A block of data:
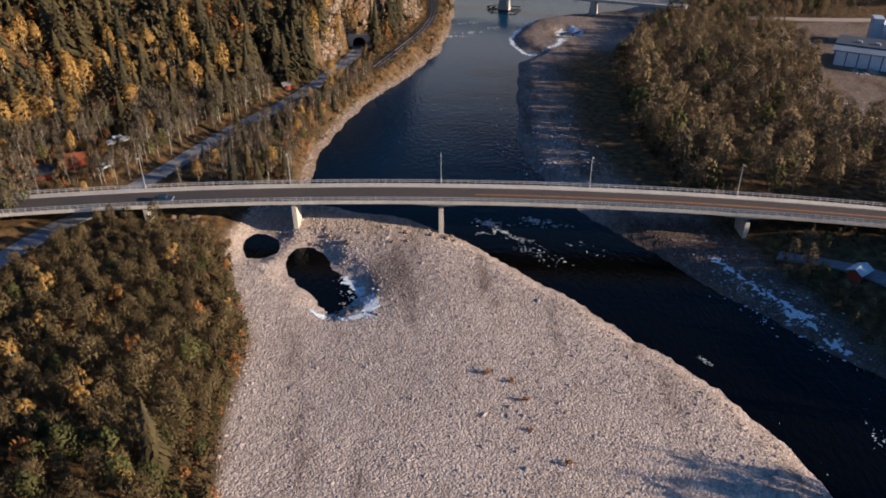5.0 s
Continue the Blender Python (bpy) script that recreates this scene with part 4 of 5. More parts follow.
def street_lamp(height_m=8.0):
    root = tagged(new("street_lamp"), "slim grey steel street lamp on the bridge edge", "street lamp", "lamps along the bridge")
    bm = bmesh.new()
    bmesh.ops.create_cone(bm, cap_ends=True, segments=8, radius1=0.13, radius2=0.06, depth=height_m, matrix=Matrix.Translation((0, 0, height_m / 2)))
    part("pole", bm, M["steel"], root)
    bm = bmesh.new()
    box(bm, -0.05, 0.05, -0.9, 0.05, height_m - 0.06, height_m + 0.04)
    part("arm", bm, M["steel"], root)
    bm = bmesh.new()
    box(bm, -0.14, 0.14, -1.35, -0.7, height_m - 0.05, height_m + 0.13, 0.04)
    part("lantern", bm, M["concrete"], root)
    return root


lamp = street_lamp()
for i, xx in enumerate((-140, -105, -70.5, -36, 0, 35.1, 69, 103, 137)):
    m = pose(xx, deck_y(xx) + 4.6, deck_z(xx) + 0.22)
    if i == 0:
        lamp.matrix_basis = m
    else:
        copy_thing(lamp, m)

# ---- second bridge ----
B0, B1 = Vector((-8, 240, 9.0)), Vector((112, 188, 9.0))
along = (B1 - B0).normalized()
angle = math.degrees(math.atan2(along.y, along.x))
far_bridge = tagged(new("far_bridge"), "slender pale concrete road bridge on two piers", "bridge")
far_bridge.matrix_basis = pose(*B0, 0, 0, angle)
span = (B1 - B0).length
for name, a, b, z0, z1, mt in (("deck", -3.4, 3.4, -0.9, 0.0, "concrete"), ("carriageway", -2.8, 2.8, 0.0, 0.06, "road"), ("kerb", -3.4, -2.8, 0.0, 0.35, "concrete"), ("kerb", 2.8, 3.4, 0.0, 0.35, "concrete")):
    bm = bmesh.new()
    box(bm, 0, span, a, b, z0, z1)
    part(name, bm, M[mt], far_bridge)
for s in (-3.3, 3.3):
    bm = bmesh.new()
    box(bm, 0, span, s - 0.05, s + 0.05, 1.15, 1.27)
    part("rail", bm, M["steel"], far_bridge)
    for i in range(44):
        bm = bmesh.new()
        box(bm, i * 3.0 - 0.05, i * 3.0 + 0.05, s - 0.05, s + 0.05, 0.35, 1.2)
        part("post", bm, M["steel"], far_bridge)
for px, w in ((43, 2.7), (88, 2.0)):
    bm = bmesh.new()
    vs = box(bm, px - w, px + w, -2.6, 2.6, -9.8, -0.9, 0.15)
    for v in vs:
        if v.co.z > -2:
            v.co.x = px + (v.co.x - px) * 0.52
    part("pier", bm, M["concrete"], far_bridge)
for a0, b0, a1, b1 in ((37.5, -5.2, 50, -5.2), (37.5, 5.2, 50, 5.2), (37.5, -5.2, 37.5, 5.2), (37.5, -5.2, 34, 0), (34, 0, 37.5, 5.2), (50, -5.2, 50, 5.2)):
    bm = bmesh.new()
    run = Vector((a1 - a0, b1 - b0, 0))
    box(bm, 0, run.length, -0.22, 0.22, -8.5, -8.0, 0.04, pose(a0, b0, 0, 0, 0, math.degrees(math.atan2(run.y, run.x))))
    part("fender_beam", bm, M["rail_bed"], far_bridge, "black timber fender beam round the pier")
for px in (28, 75):
    c = B0 + along * px
    copy_thing(lamp, pose(c.x - along.y * 3.2, c.y + along.x * 3.2, 9.1, 0, 0, angle))

# ---- roads and railway ----
bm, _ = ribbon(ROAD, 5.6, 3.6, 0.12)
tagged(part("road", bm, M["road"]), "pale grey country road along the hill foot", "road", kind="structure")
bm, _ = ribbon(RAIL, 4.2, 5.2, 0.18)
tagged(part("railway_bed", bm, M["rail_bed"]), "dark ballast of a single railway track", "railway", kind="structure")
bm, _ = ribbon(JUNCTION, 7.0, 8.8, 0.14)
tagged(part("junction_road", bm, M["road"]), "pale grey road running off the second bridge", "road", kind="structure")

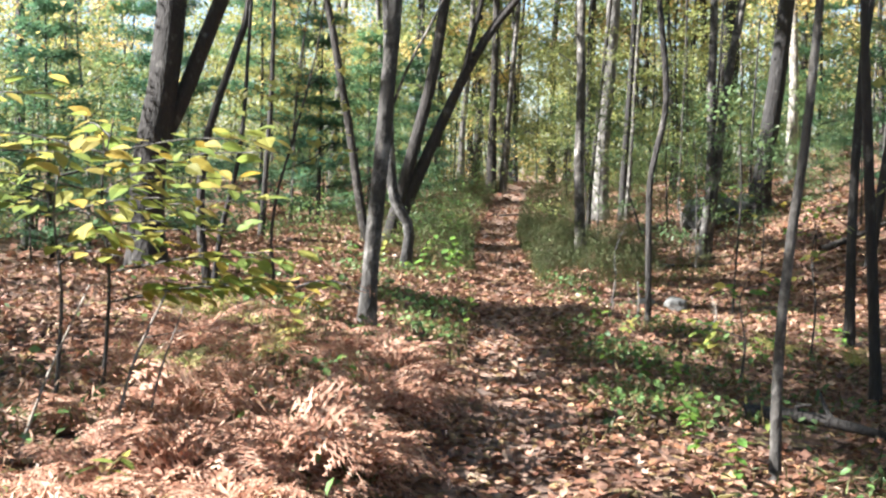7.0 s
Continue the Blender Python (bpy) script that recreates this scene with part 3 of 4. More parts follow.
plant(PATTERNS, 56, -28, 40, 31, 46, 1.7, 2.2, (0.27, 0.27, 0.18, 0.08, 0.2))
plant(FAR, 56, -30, 42, 44, 64, 1.7, 1.8, (0.4, 0.28, 0.1, 0.22))
plant(FAR, 36, -40, 70, 62, 105, 2.2, 2.0, (0.35, 0.25, 0.2, 0.2), 1.0, 1.5)
# unseen shade trees, first scattered, then set by the ground each should darken
plant(SHADE_TREES, 22, -11, -5.5, 1, 25, 1.7, 2.0)
for q, (x, y) in enumerate(((-4.7, 12.0), (-4.3, 15.2), (-4.9, 17.2), (-4.4, 8.6), (-8.3, 15.6), (-7.0, 16.3), (-7.5, 5.6), (-9.0, 6.6))):
    free(x, y, 0)
    copy_thing(SHADE_TREES[q % 2], pose(x, y, float(ground(x, y)) - 0.02, 1.5, -1.0, 67 * q))
for q, (x, y) in enumerate(((-9.5, 15.2), (-10.8, 16.0), (-7.6, 14.6), (-8.8, 26.9), (-7.0, 30.2), (-9.6, 29.2), (-6.4, 31.6), (-9.0, 18.5))):
    free(x, y, 0)
    if fallen(x, y):
        continue
    copy_thing(SHADE_TREES[q % 2], Matrix.LocRotScale((x, y, float(ground(x, y)) - 0.02), Euler((0.02, -0.02, 1.3 * q)), (0.7, 0.7, 0.95)))
# narrower unseen trees, added to shade single spots of trail and slope
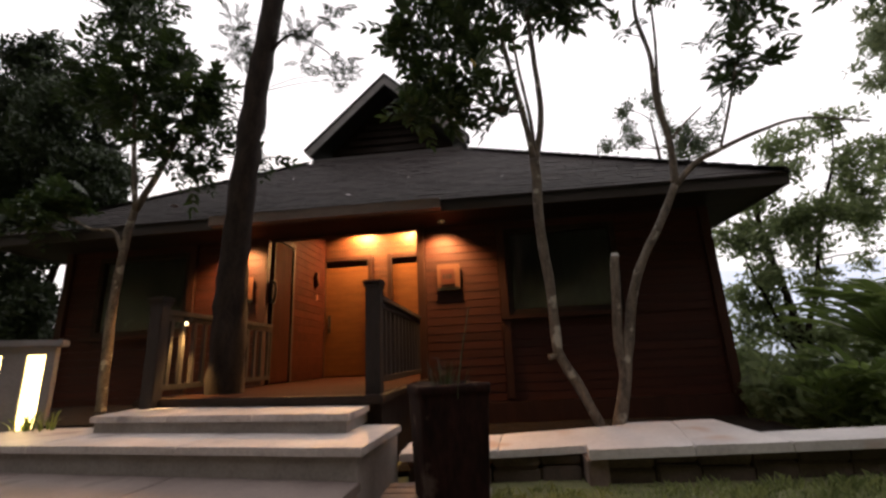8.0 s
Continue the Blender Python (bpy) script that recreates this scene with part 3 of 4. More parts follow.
def railing(x, y0, name_label):
    r = thing("railing", name_label, "railing", "porch railings", at=(x, 4.4, FLOOR))
    inv = Matrix.Translation((-x, -4.4, -FLOOR))
    top = 1.445

    def rp(name, bm, label=""):
        ob = part(name, bm, RAILWOOD, r, label)
        ob.matrix_parent_inverse = inv
        return ob

    post = rp("post", box(x - 0.058, x + 0.058, y0 - 0.058, y0 + 0.058, FLOOR - 0.12, top - 0.03, 0.006), "square timber post with a flat cap")
    c = part("cap", box(x - 0.078, x + 0.078, y0 - 0.078, y0 + 0.078, top - 0.028, top + 0.0, 0.008), RAILWOOD, post)
    c.matrix_parent_inverse = Matrix.Identity(4)
    part("cap_neck", box(x - 0.066, x + 0.066, y0 - 0.066, y0 + 0.066, top - 0.06, top - 0.03, 0.004), RAILWOOD, post)
    rp("top_rail", box(x - 0.04, x + 0.04, y0 + 0.06, WALL_Y - 0.04, top - 0.15, top - 0.10, 0.010))
    rp("sub_rail", box(x - 0.022, x + 0.022, y0 + 0.06, WALL_Y - 0.04, top - 0.20, top - 0.152, 0.004))
    rp("bottom_rail", box(x - 0.022, x + 0.022, y0 + 0.06, WALL_Y - 0.04, FLOOR + 0.07, FLOOR + 0.12, 0.004))
    n = 12
    for i in range(n):
        y = y0 + 0.15 + (WALL_Y - y0 - 0.25) * i / (n - 1)
        rp("baluster", box(x - 0.016, x + 0.016, y - 0.02, y + 0.02, FLOOR + 0.12, top - 0.20))
    return r


railing(-0.93, 3.42, "grey-brown timber railing with square balusters beside the porch steps")
railing(-2.93, 3.58, "grey-brown timber railing with square balusters behind a tree trunk")
e = thing("rail_lamp", "small shaded downlight fixed under the railing", "lamp", at=(-2.84, 3.83, 1.16))
part("lamp_shade", box(-0.03, 0.03, -0.03, 0.03, 0.09, 0.12, 0.006), BLACK, e)
bm = bmesh.new()
bmesh.ops.create_icosphere(bm, subdivisions=2, radius=0.014)
bmesh.ops.translate(bm, verts=bm.verts[:], vec=(0.0, -0.02, 0.065))
part("bulb", bm, LAMPGLASS, e, "small bright bulb", True)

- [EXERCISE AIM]
Could you repeat exactly the lines from the first one of the records above through the line containing "copy_thing(lamp, m)", leaving out any pictures?

- [RESULT FOR THIS TASK]
5.0 s
Continue the Blender Python (bpy) script that recreates this scene with part 4 of 5. More parts follow.
def street_lamp(height_m=8.0):
    root = tagged(new("street_lamp"), "slim grey steel street lamp on the bridge edge", "street lamp", "lamps along the bridge")
    bm = bmesh.new()
    bmesh.ops.create_cone(bm, cap_ends=True, segments=8, radius1=0.13, radius2=0.06, depth=height_m, matrix=Matrix.Translation((0, 0, height_m / 2)))
    part("pole", bm, M["steel"], root)
    bm = bmesh.new()
    box(bm, -0.05, 0.05, -0.9, 0.05, height_m - 0.06, height_m + 0.04)
    part("arm", bm, M["steel"], root)
    bm = bmesh.new()
    box(bm, -0.14, 0.14, -1.35, -0.7, height_m - 0.05, height_m + 0.13, 0.04)
    part("lantern", bm, M["concrete"], root)
    return root


lamp = street_lamp()
for i, xx in enumerate((-140, -105, -70.5, -36, 0, 35.1, 69, 103, 137)):
    m = pose(xx, deck_y(xx) + 4.6, deck_z(xx) + 0.22)
    if i == 0:
        lamp.matrix_basis = m
    else:
        copy_thing(lamp, m)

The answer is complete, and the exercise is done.